Im vorliegenden Falle gilt Folgendes:

Die Beklagte hatte auf Grund des Vortrages der Klägerin den Verdacht, es liege ein fingierter Einbruchsdiebstahl vor. Dieser Verdacht begründete sich zunächst auf der Annahme, behauptete Entfernung der Fahrzeuge könne sich nicht innerhalb der kurzen Zeitspanne abgespielt haben, in welcher die Alarmanlage Bewegungen registrierte (4:32 Uhr bis 4:35 Uhr). Zur Untermauerung ihres Verdachtes hatte die Beklagte das Gutachten bei der D... in Auftrag gegeben. Nachdem die D... festgestellt hatte, dass gegen den zeitlichen Ablauf, also die Entwendung mehrerer Fahrzeuge innerhalb von drei Minuten durch mehrere Täter keine Bedenken bestünden, jedoch die registrierten Bewegungen der Infrarotmelder-Nr. 7 und 8 (jeweils einmalige Auslösung) nicht mit dem Entwendungsvorgang in Einklang zu bringen seien, vielmehr mehrfach Alarm durch diese Melder hätte ausgelöst werden müssen, kam der Beklagten der Verdacht der Manipulation der Einbruchsmeldeanlagen. Zur Untermauerung dieses Verdachtes gab die Beklagte das Gutachten des Sachverständigen O... in Auftrag. Dieser kam zu dem Ergebnis, dass entgegen den Feststellungen des Sachverständigen H... eine Überwindung der Bewegungsmelder in scharfem Zustand nahezu unmöglich sei, hingegen in unscharfem Zustand problemlos durchgeführt werden könne und demzufolge die abgespeicherten Alarmmeldungen offensichtlich beim Entfernen der Abdeckungen durch die Täter ausgelöst worden sein müssen. Daraufhin gab die Beklagte das Gutachten des Sachverständigen W... in Auftrag, der ausgehend von den Feststellungen der D... und des Sachverständigen O... eine kriminalistische Bewertung der Erkenntnisse vornahm. Dies führte zu dem Ergebnis, dass im Hinblick auf offensichtliche Kenntnis der Täter vom Vorliegen eines ISDN-Anschlusses und einer Entfernung der Fahrzeuge bei Bewegungsmeldern mit Abdeckung, vorgenommen, vor Einschaltung der Alarmanlage am Abend vor der Tatnacht, logischerweise der/die Täter im Bereich der Klägerin angesiedelt sein müssten. Das festgestellte Verhalten spreche nach aller kriminalistischer Erfahrung gegen unbekannte Dritte als Täter.

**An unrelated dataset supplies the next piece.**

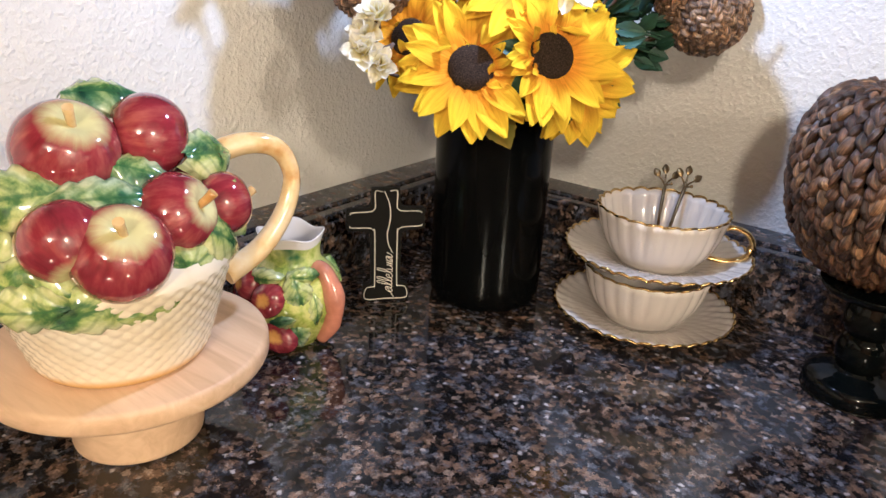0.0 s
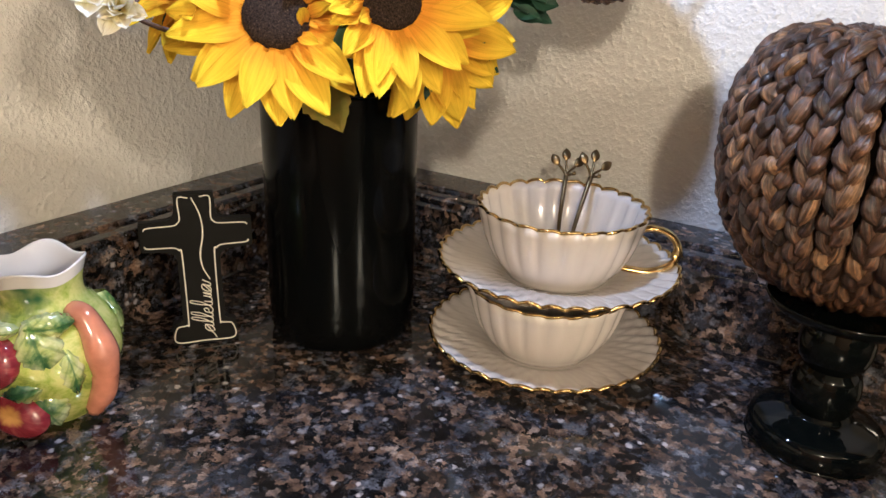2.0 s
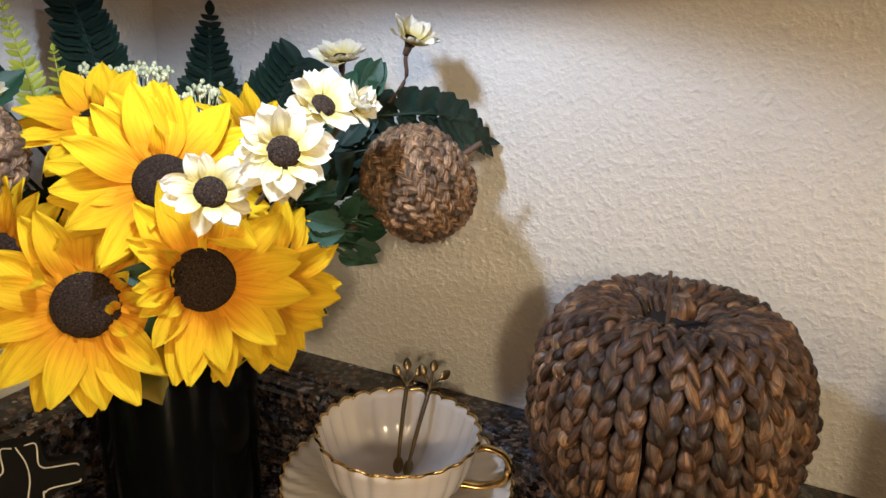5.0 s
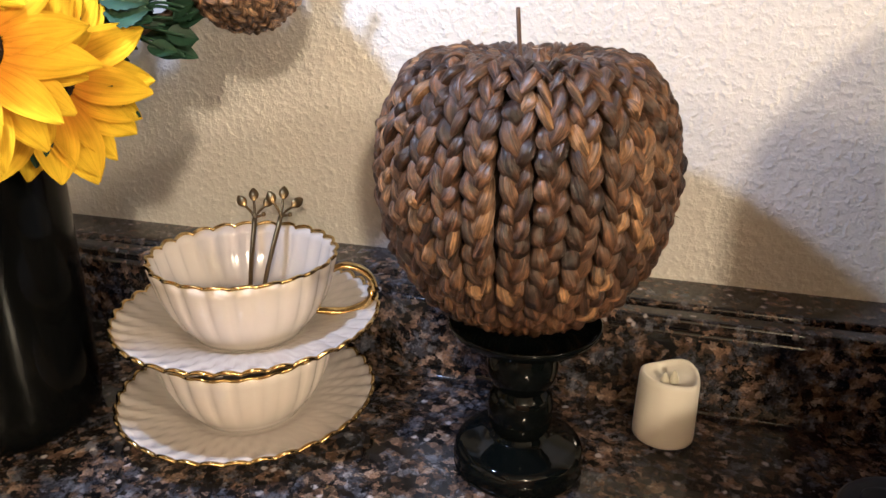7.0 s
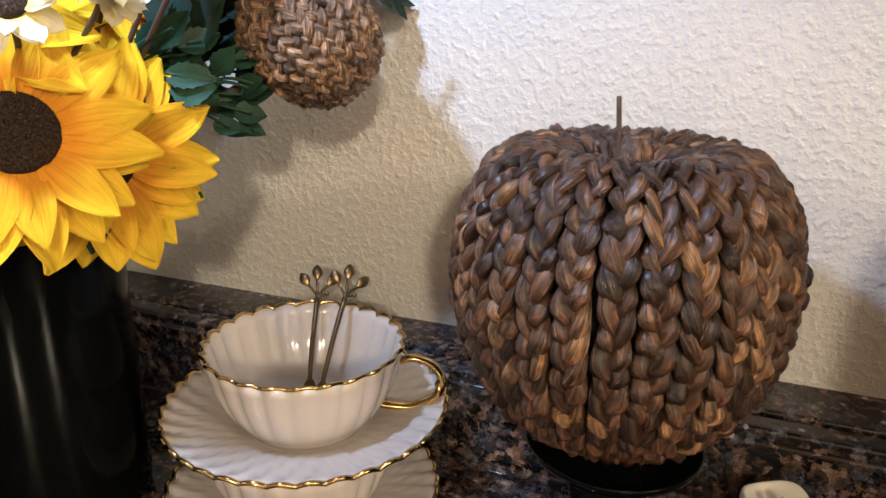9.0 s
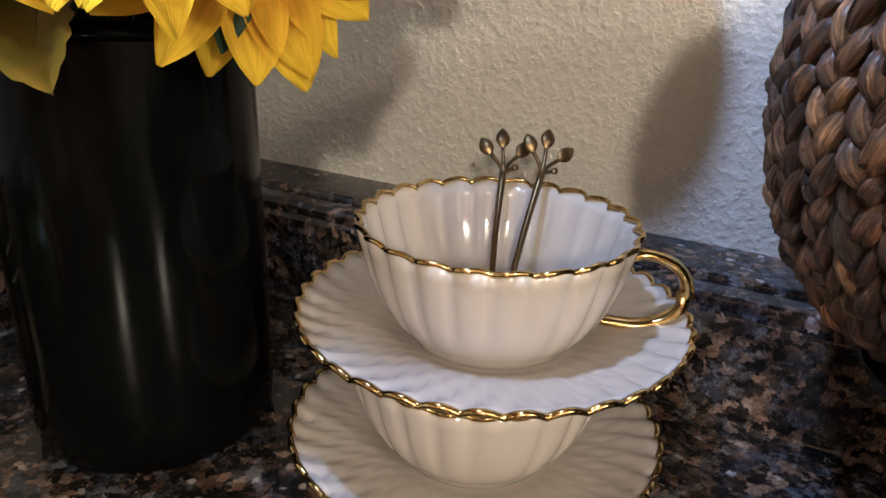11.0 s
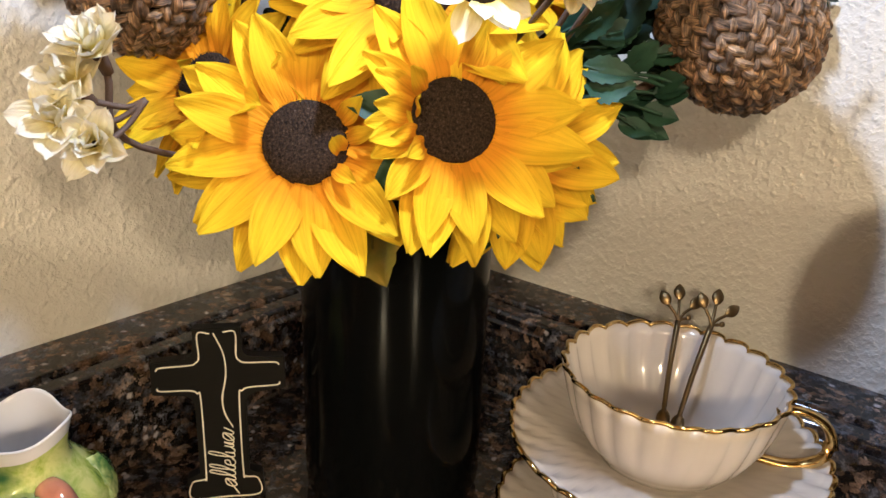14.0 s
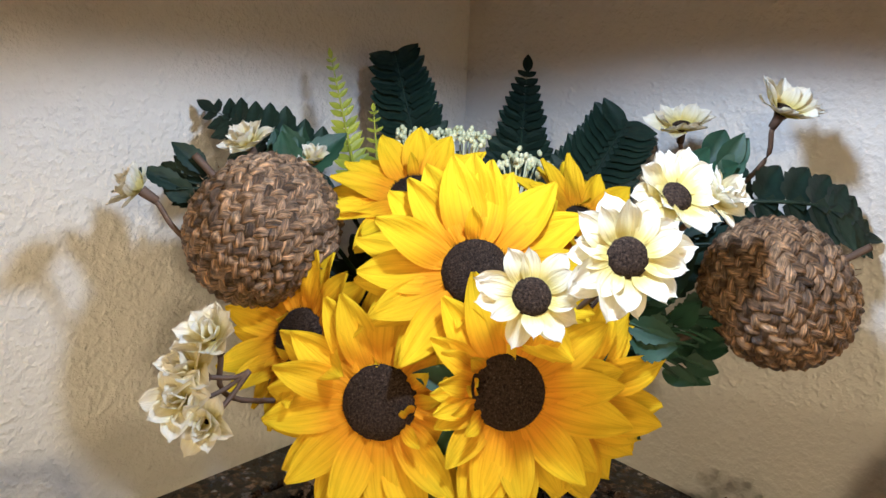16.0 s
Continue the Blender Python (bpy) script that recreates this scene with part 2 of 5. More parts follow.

Mit den genannten Gutachten hat die Beklagte sich zweckmäßig gegen die von der Klägerin aufgestellte Vermutung eines Einbruchsdiebstahles verteidigen können.

3.

Bedenken gegen die Höhe der angemeldeten Sachverständigenkosten hat die Klägerin nicht geltend gemacht, solche ergeben sich auch nicht aus den Akten.

Die Kostenentscheidung beruht auf § 97 Abs. 1 ZPO.

Der Wert des Beschwerdeverfahrens war gemäß § 63 Abs. 2 GKG n. F. festzusetzen.

Die Rechtsbeschwerde wird nicht zugelassen, da die Voraussetzungen des § 574 Abs. 2 ZPO nicht vorliegen. Es ist bereits höchstrichterlich entschieden, unter welchen Voraussetzungen Kosten von vorprozessual eingeholten Privatgutachten erstattungsfähig sind.